[Recorded information]:
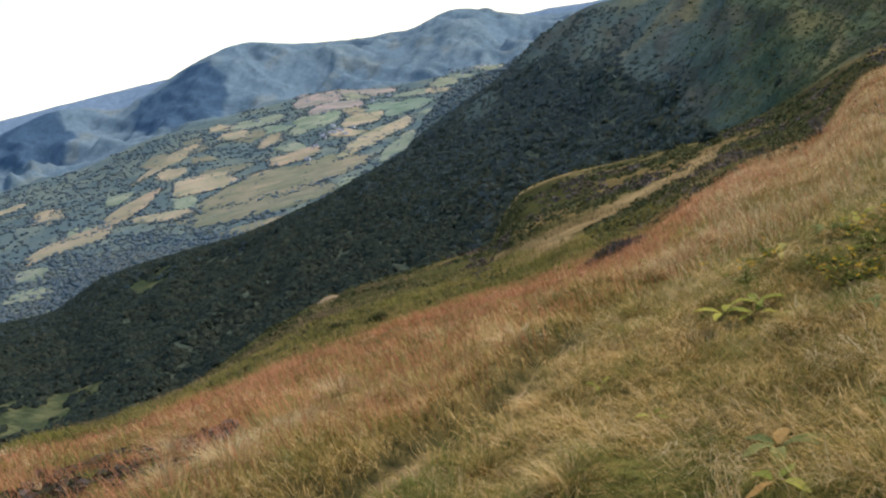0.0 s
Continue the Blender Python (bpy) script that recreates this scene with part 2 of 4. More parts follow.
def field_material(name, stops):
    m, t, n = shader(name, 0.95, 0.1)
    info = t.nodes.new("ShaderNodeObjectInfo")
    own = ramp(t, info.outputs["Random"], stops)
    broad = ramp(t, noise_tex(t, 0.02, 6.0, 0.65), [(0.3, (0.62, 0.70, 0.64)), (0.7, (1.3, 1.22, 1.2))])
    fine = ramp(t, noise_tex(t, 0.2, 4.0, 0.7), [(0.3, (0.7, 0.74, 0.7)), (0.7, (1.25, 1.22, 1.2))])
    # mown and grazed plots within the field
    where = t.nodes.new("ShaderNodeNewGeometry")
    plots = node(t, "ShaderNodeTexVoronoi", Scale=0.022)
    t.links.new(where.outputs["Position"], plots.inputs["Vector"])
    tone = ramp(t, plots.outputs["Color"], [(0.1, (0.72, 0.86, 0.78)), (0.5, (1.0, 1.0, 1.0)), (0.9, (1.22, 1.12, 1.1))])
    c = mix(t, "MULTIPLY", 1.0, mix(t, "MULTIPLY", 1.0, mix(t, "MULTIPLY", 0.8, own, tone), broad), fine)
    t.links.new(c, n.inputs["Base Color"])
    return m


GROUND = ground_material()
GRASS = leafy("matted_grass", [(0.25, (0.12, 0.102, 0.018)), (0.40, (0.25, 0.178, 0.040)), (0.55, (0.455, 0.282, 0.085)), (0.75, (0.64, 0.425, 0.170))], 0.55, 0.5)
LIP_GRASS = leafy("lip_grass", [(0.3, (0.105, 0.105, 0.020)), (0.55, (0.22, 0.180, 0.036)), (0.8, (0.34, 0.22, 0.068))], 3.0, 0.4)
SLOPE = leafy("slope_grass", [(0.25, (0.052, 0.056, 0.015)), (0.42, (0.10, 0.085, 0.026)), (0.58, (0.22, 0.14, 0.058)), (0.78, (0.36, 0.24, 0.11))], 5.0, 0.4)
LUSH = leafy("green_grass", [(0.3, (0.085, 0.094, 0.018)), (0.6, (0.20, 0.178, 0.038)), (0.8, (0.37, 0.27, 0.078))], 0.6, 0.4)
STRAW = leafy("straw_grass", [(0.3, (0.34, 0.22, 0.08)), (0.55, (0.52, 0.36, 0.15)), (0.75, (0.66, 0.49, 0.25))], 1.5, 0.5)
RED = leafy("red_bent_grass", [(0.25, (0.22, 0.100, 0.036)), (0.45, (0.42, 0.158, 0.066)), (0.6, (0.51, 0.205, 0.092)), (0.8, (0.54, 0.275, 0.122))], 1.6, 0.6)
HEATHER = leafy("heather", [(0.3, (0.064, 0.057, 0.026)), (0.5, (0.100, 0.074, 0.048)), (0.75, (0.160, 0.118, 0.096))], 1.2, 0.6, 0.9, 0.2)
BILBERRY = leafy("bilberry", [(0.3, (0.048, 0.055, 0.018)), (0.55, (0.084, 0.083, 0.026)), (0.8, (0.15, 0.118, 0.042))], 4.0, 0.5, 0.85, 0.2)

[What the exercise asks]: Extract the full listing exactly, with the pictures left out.

[Result for this task]:
0.0 s
Continue the Blender Python (bpy) script that recreates this scene with part 2 of 4. More parts follow.
def field_material(name, stops):
    m, t, n = shader(name, 0.95, 0.1)
    info = t.nodes.new("ShaderNodeObjectInfo")
    own = ramp(t, info.outputs["Random"], stops)
    broad = ramp(t, noise_tex(t, 0.02, 6.0, 0.65), [(0.3, (0.62, 0.70, 0.64)), (0.7, (1.3, 1.22, 1.2))])
    fine = ramp(t, noise_tex(t, 0.2, 4.0, 0.7), [(0.3, (0.7, 0.74, 0.7)), (0.7, (1.25, 1.22, 1.2))])
    # mown and grazed plots within the field
    where = t.nodes.new("ShaderNodeNewGeometry")
    plots = node(t, "ShaderNodeTexVoronoi", Scale=0.022)
    t.links.new(where.outputs["Position"], plots.inputs["Vector"])
    tone = ramp(t, plots.outputs["Color"], [(0.1, (0.72, 0.86, 0.78)), (0.5, (1.0, 1.0, 1.0)), (0.9, (1.22, 1.12, 1.1))])
    c = mix(t, "MULTIPLY", 1.0, mix(t, "MULTIPLY", 1.0, mix(t, "MULTIPLY", 0.8, own, tone), broad), fine)
    t.links.new(c, n.inputs["Base Color"])
    return m


GROUND = ground_material()
GRASS = leafy("matted_grass", [(0.25, (0.12, 0.102, 0.018)), (0.40, (0.25, 0.178, 0.040)), (0.55, (0.455, 0.282, 0.085)), (0.75, (0.64, 0.425, 0.170))], 0.55, 0.5)
LIP_GRASS = leafy("lip_grass", [(0.3, (0.105, 0.105, 0.020)), (0.55, (0.22, 0.180, 0.036)), (0.8, (0.34, 0.22, 0.068))], 3.0, 0.4)
SLOPE = leafy("slope_grass", [(0.25, (0.052, 0.056, 0.015)), (0.42, (0.10, 0.085, 0.026)), (0.58, (0.22, 0.14, 0.058)), (0.78, (0.36, 0.24, 0.11))], 5.0, 0.4)
LUSH = leafy("green_grass", [(0.3, (0.085, 0.094, 0.018)), (0.6, (0.20, 0.178, 0.038)), (0.8, (0.37, 0.27, 0.078))], 0.6, 0.4)
STRAW = leafy("straw_grass", [(0.3, (0.34, 0.22, 0.08)), (0.55, (0.52, 0.36, 0.15)), (0.75, (0.66, 0.49, 0.25))], 1.5, 0.5)
RED = leafy("red_bent_grass", [(0.25, (0.22, 0.100, 0.036)), (0.45, (0.42, 0.158, 0.066)), (0.6, (0.51, 0.205, 0.092)), (0.8, (0.54, 0.275, 0.122))], 1.6, 0.6)
HEATHER = leafy("heather", [(0.3, (0.064, 0.057, 0.026)), (0.5, (0.100, 0.074, 0.048)), (0.75, (0.160, 0.118, 0.096))], 1.2, 0.6, 0.9, 0.2)
BILBERRY = leafy("bilberry", [(0.3, (0.048, 0.055, 0.018)), (0.55, (0.084, 0.083, 0.026)), (0.8, (0.15, 0.118, 0.042))], 4.0, 0.5, 0.85, 0.2)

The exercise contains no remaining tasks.